I have a PostGIS table containing about 50,000 polygons and some of them are overlapping.
I'm trying to use PostGIS to return a table with all the Intersecting parts of the polygons along with some of the attributes of the original polygons.
To get the Intersecting parts table (table (b) in the figure below), I use this script (Similar to the solution here):
SELECT (ST_intersection(a.geom, b.geom))
INTO Intersecting_parts _table
FROM t1 a
INNER JOIN t1 b ON ST_Intersects (a.geom,b.geom)
WHERE a.id < b.id
THE PROBLEM I'M STRUGGLING WITH:
I want the table with the intersecting parts (table b) to hold attributes from the original polygons, so anyone exploring new table can retrace the intersection to the originals.
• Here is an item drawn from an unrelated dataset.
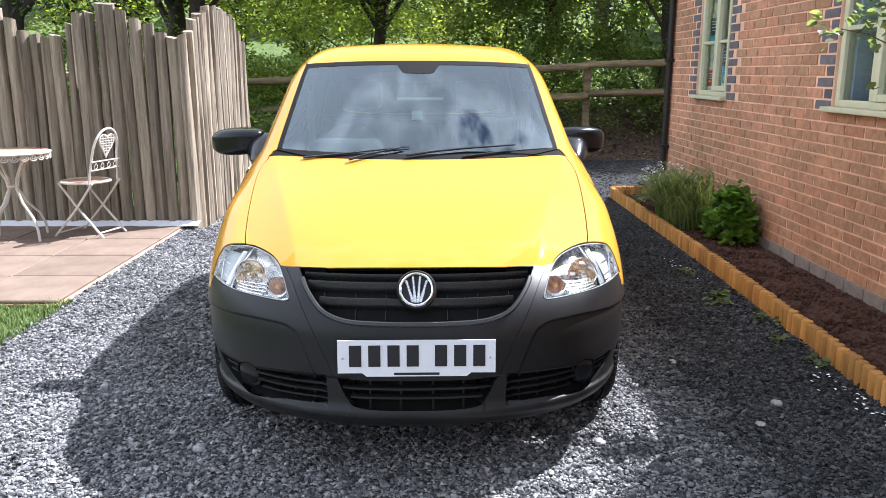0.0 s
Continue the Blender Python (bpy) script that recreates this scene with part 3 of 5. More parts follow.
def window(name, a, b, label):
    w = tagged(new(name), label, "window", kind="structure")
    w.matrix_basis = pose(WX + 0.02, (a + b) / 2, SILL)
    h, q = (b - a) / 2 - 0.004, HEAD - SILL - 0.005
    part("window_frame", box(0.0, 0.07, -h, -h + 0.055, 0.0, q, 0.006), SAGE, w, "sage green painted timber")
    part("jamb", box(0.0, 0.07, h - 0.055, h, 0.0, q, 0.006), SAGE, w)
    part("head", box(0.001, 0.069, -h + 0.056, h - 0.056, q - 0.055, q, 0.006), SAGE, w)
    part("bottom_rail", box(0.001, 0.069, -h + 0.056, h - 0.056, 0.0, 0.045, 0.006), SAGE, w)
    part("mullion", box(-0.002, 0.068, -0.035, 0.03, 0.046, q - 0.056, 0.006), SAGE, w)
    # the casement on the near half stands proud of its frame
    cas = None
    for name_, y0, y1, z0, z1 in (("stile", -h + 0.058, -h + 0.098, 0.048, q - 0.058), ("stile", -0.075, -0.037, 0.048, q - 0.058), ("rail", -h + 0.099, -0.076, 0.048, 0.093), ("rail", -h + 0.099, -0.076, q - 0.100, q - 0.058)):
        piece = part(name_ if cas else "casement", box(-0.010, 0.05, y0, y1, z0, z1, 0.006), SAGE, cas or w)
        cas = cas or piece
    tz = 1.672 - SILL
    part("glazing_bar", box(0.005, 0.05, -h + 0.099, -0.076, tz - 0.014, tz + 0.014, 0.004), SAGE, cas)
    part("glazing_bar", box(0.005, 0.06, 0.031, h - 0.056, tz - 0.014, tz + 0.014, 0.004), SAGE, w)
    for y0, y1, z0, z1 in ((-h + 0.099, -0.076, 0.094, tz - 0.015), (-h + 0.099, -0.076, tz + 0.015, q - 0.101), (0.031, h - 0.056, 0.046, tz - 0.015), (0.031, h - 0.056, tz + 0.015, q - 0.056)):
        part("pane", box(0.026, 0.030, y0, y1, z0, z1), HOUSE_GLASS, cas if y1 < 0 else w, "clear window glass")
    part("window_sill", box(-0.085, 0.0, -h - 0.025, h + 0.03, -0.035, 0.0, 0.008), SAGE, w, "sage green painted sill")
    return w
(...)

Furthermore, database-wise, I know it is better to put these attributes in a new relationship-table, and not in table b).
The process and table schematics:
So, I've put in the figure below a schematic of the new table I want to create (table (c)). I tried doing this:
SELECT ST_intersection(a.geom, b.geom), a.*
INTO Intersecting_parts_table
FROM t1 a
INNER JOIN t1 b ON ST_Intersects (a.geom,b.geom)
WHERE a.id < b.id
But of course – In the simple case although there were only 2 intersecting polygons, it returns only the attributes of one of them, randomly, which clearly does not meet my needs.
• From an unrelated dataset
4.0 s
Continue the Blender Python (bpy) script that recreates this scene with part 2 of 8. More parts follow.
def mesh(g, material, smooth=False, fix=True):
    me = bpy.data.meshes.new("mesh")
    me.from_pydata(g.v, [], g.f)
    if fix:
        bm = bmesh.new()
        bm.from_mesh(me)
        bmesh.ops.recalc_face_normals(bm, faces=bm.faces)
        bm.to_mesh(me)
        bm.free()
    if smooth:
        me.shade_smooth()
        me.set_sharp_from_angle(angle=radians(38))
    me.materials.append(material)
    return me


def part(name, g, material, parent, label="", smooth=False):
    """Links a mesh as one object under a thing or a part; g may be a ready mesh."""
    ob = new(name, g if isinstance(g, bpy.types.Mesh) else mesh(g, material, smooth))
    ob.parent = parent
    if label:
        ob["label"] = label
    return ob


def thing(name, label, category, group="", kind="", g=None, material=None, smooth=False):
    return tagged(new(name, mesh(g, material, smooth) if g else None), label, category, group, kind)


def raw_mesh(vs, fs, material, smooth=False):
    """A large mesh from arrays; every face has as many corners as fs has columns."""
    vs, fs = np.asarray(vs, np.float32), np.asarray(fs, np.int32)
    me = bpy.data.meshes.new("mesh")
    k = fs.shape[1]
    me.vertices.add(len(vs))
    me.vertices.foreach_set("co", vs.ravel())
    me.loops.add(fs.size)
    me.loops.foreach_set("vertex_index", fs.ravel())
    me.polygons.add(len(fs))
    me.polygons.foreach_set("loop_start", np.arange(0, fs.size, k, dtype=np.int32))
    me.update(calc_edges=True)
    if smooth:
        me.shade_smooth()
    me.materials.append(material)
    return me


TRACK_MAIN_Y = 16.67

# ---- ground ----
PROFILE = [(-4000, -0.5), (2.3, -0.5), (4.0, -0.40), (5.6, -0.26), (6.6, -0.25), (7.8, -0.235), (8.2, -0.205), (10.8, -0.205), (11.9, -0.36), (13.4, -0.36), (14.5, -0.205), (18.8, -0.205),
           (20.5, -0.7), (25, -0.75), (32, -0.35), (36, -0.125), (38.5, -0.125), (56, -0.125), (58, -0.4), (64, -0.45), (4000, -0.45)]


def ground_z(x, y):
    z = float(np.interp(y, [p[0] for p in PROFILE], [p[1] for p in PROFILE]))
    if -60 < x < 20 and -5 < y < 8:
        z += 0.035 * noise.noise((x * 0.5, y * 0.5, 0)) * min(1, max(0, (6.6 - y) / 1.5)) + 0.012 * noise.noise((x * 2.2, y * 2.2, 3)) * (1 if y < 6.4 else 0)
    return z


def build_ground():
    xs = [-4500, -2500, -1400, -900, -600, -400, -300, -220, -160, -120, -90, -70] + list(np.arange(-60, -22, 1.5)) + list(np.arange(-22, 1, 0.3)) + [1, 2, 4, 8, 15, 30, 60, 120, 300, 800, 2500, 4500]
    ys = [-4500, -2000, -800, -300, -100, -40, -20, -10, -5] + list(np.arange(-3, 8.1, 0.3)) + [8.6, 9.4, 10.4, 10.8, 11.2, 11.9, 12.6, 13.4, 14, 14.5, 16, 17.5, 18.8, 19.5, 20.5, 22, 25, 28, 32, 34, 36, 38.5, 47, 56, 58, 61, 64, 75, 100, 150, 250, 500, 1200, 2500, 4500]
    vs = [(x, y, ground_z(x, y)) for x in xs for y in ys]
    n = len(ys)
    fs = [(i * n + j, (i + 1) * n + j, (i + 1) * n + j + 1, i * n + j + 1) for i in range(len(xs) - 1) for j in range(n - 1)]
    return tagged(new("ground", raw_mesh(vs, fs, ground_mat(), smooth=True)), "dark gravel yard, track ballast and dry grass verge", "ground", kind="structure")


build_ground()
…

But, I think I'm stuck in the basic understanding:
It seems to me that as the ST_Intersection
geographic operator (and ST_Overlaps
, ST_Intersects
and so on) works on whole tables, they are not the answer. They can't return attributes from two polygons at once (or I don't understand how to do it).
I tried extracting the attributes using a point derived from ST_PointOnSurface
(and not ST_centroid
), but didn't get very far with it).
I'm using PostGIS 2.3 and PostgreSQL 9.6.1.